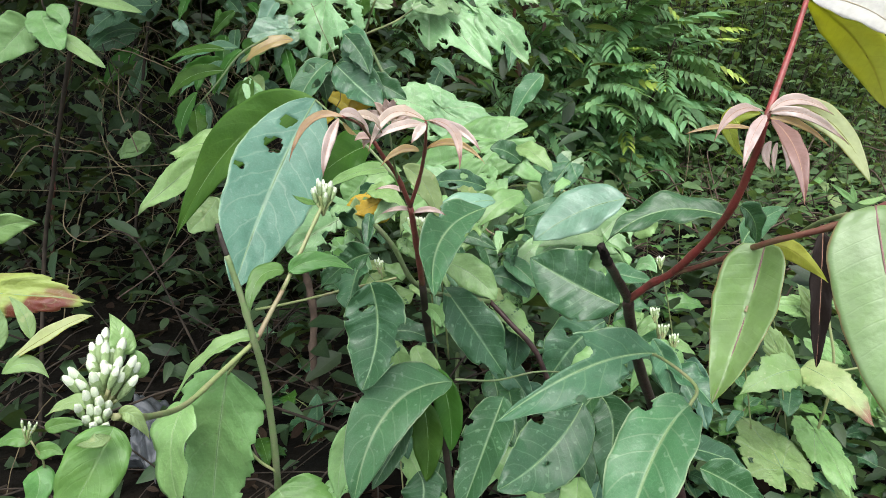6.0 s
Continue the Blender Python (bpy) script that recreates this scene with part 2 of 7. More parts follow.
BROWN_TIP = leaf_material("brown_tipped_leaf", (0.27, 0.39, 0.145), (0.38, 0.46, 0.22), (0.34, 0.40, 0.17), 0.5, 0.2, None, 7, 1.8, tip=(0.27, 0.135, 0.085, 0.68, 0.25), spots=(0.40, 0.42, 0.18))
WEED_TOP = leaf_material("weed_leaf", (0.105, 0.252, 0.056), (0.21, 0.36, 0.12), (0.150, 0.305, 0.066), 0.42, 0.28, None, 6, 2.0)

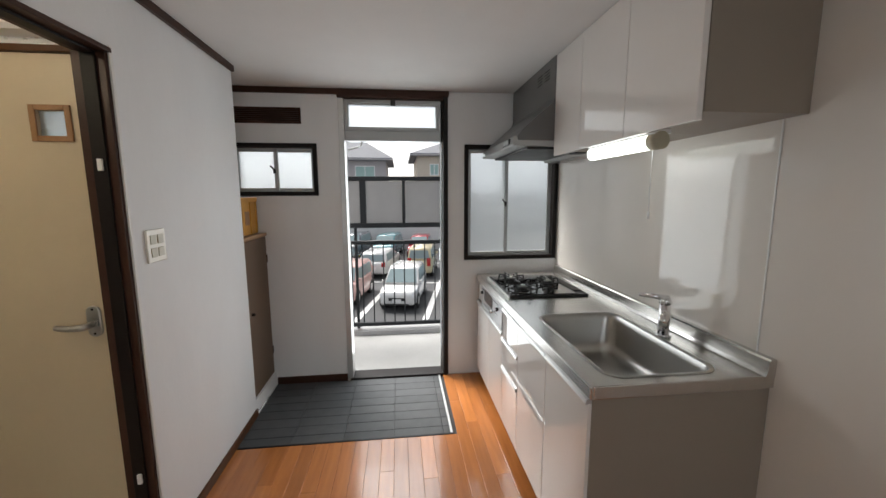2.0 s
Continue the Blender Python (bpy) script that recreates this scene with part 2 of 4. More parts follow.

· · · · · · ·

Look through the entries above and report each line where the string "scene" occurs.

The result:
Continue the Blender Python (bpy) script that recreates this scene with part 2 of 7. More parts follow.
Continue the Blender Python (bpy) script that recreates this scene with part 2 of 4. More parts follow.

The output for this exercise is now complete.